──────── Input ────────

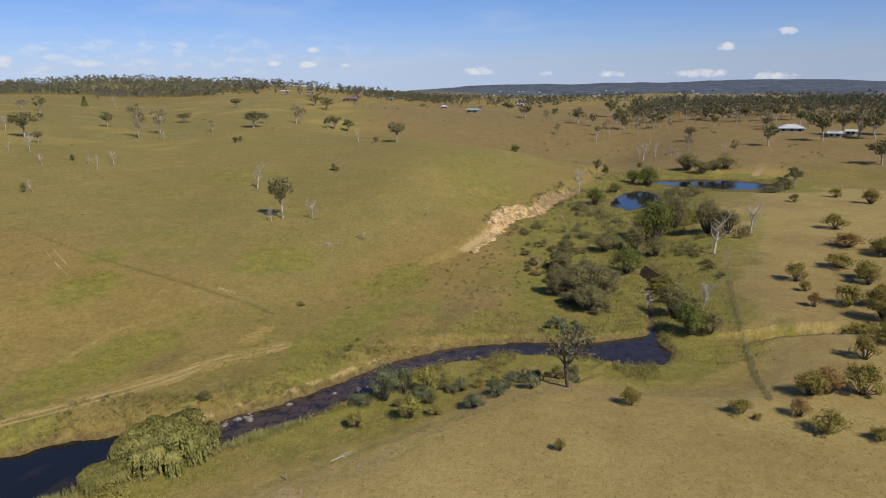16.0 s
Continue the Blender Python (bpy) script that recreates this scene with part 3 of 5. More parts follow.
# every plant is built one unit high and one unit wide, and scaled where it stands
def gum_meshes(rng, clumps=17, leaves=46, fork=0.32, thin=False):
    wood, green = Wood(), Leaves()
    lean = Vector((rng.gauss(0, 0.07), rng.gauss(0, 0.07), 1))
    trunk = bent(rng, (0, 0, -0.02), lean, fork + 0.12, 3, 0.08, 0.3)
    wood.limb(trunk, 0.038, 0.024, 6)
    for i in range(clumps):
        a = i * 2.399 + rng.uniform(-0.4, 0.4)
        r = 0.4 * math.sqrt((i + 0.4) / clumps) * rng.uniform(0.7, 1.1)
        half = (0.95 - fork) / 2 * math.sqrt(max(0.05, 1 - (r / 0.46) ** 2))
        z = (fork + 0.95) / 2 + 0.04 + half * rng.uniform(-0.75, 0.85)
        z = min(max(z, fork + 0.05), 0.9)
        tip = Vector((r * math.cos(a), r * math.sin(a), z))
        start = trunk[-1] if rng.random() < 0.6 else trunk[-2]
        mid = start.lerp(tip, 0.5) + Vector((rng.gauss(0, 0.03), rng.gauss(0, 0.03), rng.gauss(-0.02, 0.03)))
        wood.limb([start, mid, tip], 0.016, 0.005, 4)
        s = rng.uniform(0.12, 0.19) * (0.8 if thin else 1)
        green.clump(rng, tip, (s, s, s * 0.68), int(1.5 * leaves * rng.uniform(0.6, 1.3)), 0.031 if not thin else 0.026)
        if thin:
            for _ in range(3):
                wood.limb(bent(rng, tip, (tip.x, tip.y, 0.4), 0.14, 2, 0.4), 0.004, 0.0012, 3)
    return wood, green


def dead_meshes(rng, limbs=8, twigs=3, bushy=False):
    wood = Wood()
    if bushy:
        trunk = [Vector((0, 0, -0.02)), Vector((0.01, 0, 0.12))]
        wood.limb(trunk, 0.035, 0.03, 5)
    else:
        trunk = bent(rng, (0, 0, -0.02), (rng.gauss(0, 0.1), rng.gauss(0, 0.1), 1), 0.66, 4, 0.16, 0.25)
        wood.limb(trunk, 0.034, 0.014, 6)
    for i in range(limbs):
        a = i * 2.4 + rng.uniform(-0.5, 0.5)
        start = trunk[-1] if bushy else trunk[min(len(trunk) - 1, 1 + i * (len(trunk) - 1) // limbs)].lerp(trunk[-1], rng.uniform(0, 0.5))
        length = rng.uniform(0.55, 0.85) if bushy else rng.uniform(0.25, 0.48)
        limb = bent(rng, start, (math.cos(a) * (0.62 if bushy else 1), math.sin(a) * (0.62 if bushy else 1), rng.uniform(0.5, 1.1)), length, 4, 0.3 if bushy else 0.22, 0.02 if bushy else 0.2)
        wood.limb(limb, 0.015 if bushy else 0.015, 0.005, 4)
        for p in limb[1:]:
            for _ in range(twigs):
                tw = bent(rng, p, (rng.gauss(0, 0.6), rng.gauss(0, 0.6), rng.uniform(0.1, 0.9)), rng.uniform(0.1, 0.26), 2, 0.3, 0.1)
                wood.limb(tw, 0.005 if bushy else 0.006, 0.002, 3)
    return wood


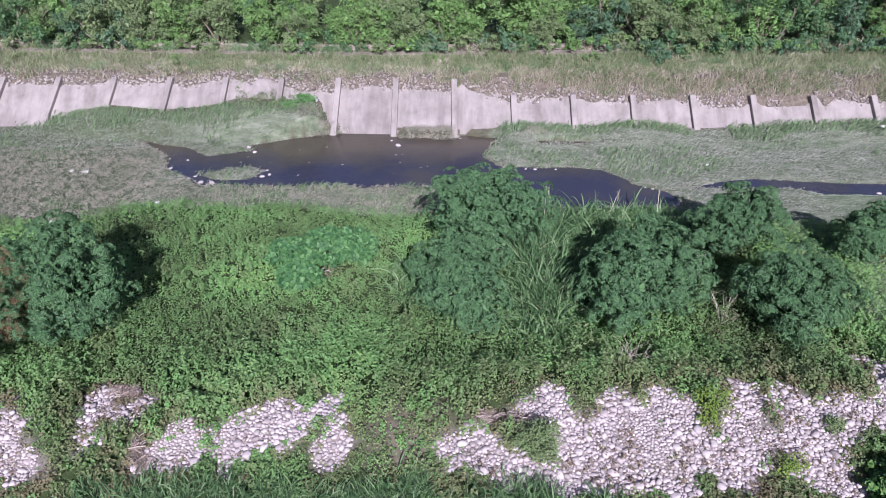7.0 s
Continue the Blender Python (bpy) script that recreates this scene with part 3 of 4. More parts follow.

────────

» **Task goal**:
Write out each line of the data exactly; the images should be left out.

» **Worked answer**:
16.0 s
Continue the Blender Python (bpy) script that recreates this scene with part 3 of 5. More parts follow.
# every plant is built one unit high and one unit wide, and scaled where it stands
def gum_meshes(rng, clumps=17, leaves=46, fork=0.32, thin=False):
    wood, green = Wood(), Leaves()
    lean = Vector((rng.gauss(0, 0.07), rng.gauss(0, 0.07), 1))
    trunk = bent(rng, (0, 0, -0.02), lean, fork + 0.12, 3, 0.08, 0.3)
    wood.limb(trunk, 0.038, 0.024, 6)
    for i in range(clumps):
        a = i * 2.399 + rng.uniform(-0.4, 0.4)
        r = 0.4 * math.sqrt((i + 0.4) / clumps) * rng.uniform(0.7, 1.1)
        half = (0.95 - fork) / 2 * math.sqrt(max(0.05, 1 - (r / 0.46) ** 2))
        z = (fork + 0.95) / 2 + 0.04 + half * rng.uniform(-0.75, 0.85)
        z = min(max(z, fork + 0.05), 0.9)
        tip = Vector((r * math.cos(a), r * math.sin(a), z))
        start = trunk[-1] if rng.random() < 0.6 else trunk[-2]
        mid = start.lerp(tip, 0.5) + Vector((rng.gauss(0, 0.03), rng.gauss(0, 0.03), rng.gauss(-0.02, 0.03)))
        wood.limb([start, mid, tip], 0.016, 0.005, 4)
        s = rng.uniform(0.12, 0.19) * (0.8 if thin else 1)
        green.clump(rng, tip, (s, s, s * 0.68), int(1.5 * leaves * rng.uniform(0.6, 1.3)), 0.031 if not thin else 0.026)
        if thin:
            for _ in range(3):
                wood.limb(bent(rng, tip, (tip.x, tip.y, 0.4), 0.14, 2, 0.4), 0.004, 0.0012, 3)
    return wood, green


def dead_meshes(rng, limbs=8, twigs=3, bushy=False):
    wood = Wood()
    if bushy:
        trunk = [Vector((0, 0, -0.02)), Vector((0.01, 0, 0.12))]
        wood.limb(trunk, 0.035, 0.03, 5)
    else:
        trunk = bent(rng, (0, 0, -0.02), (rng.gauss(0, 0.1), rng.gauss(0, 0.1), 1), 0.66, 4, 0.16, 0.25)
        wood.limb(trunk, 0.034, 0.014, 6)
    for i in range(limbs):
        a = i * 2.4 + rng.uniform(-0.5, 0.5)
        start = trunk[-1] if bushy else trunk[min(len(trunk) - 1, 1 + i * (len(trunk) - 1) // limbs)].lerp(trunk[-1], rng.uniform(0, 0.5))
        length = rng.uniform(0.55, 0.85) if bushy else rng.uniform(0.25, 0.48)
        limb = bent(rng, start, (math.cos(a) * (0.62 if bushy else 1), math.sin(a) * (0.62 if bushy else 1), rng.uniform(0.5, 1.1)), length, 4, 0.3 if bushy else 0.22, 0.02 if bushy else 0.2)
        wood.limb(limb, 0.015 if bushy else 0.015, 0.005, 4)
        for p in limb[1:]:
            for _ in range(twigs):
                tw = bent(rng, p, (rng.gauss(0, 0.6), rng.gauss(0, 0.6), rng.uniform(0.1, 0.9)), rng.uniform(0.1, 0.26), 2, 0.3, 0.1)
                wood.limb(tw, 0.005 if bushy else 0.006, 0.002, 3)
    return wood


7.0 s
Continue the Blender Python (bpy) script that recreates this scene with part 3 of 4. More parts follow.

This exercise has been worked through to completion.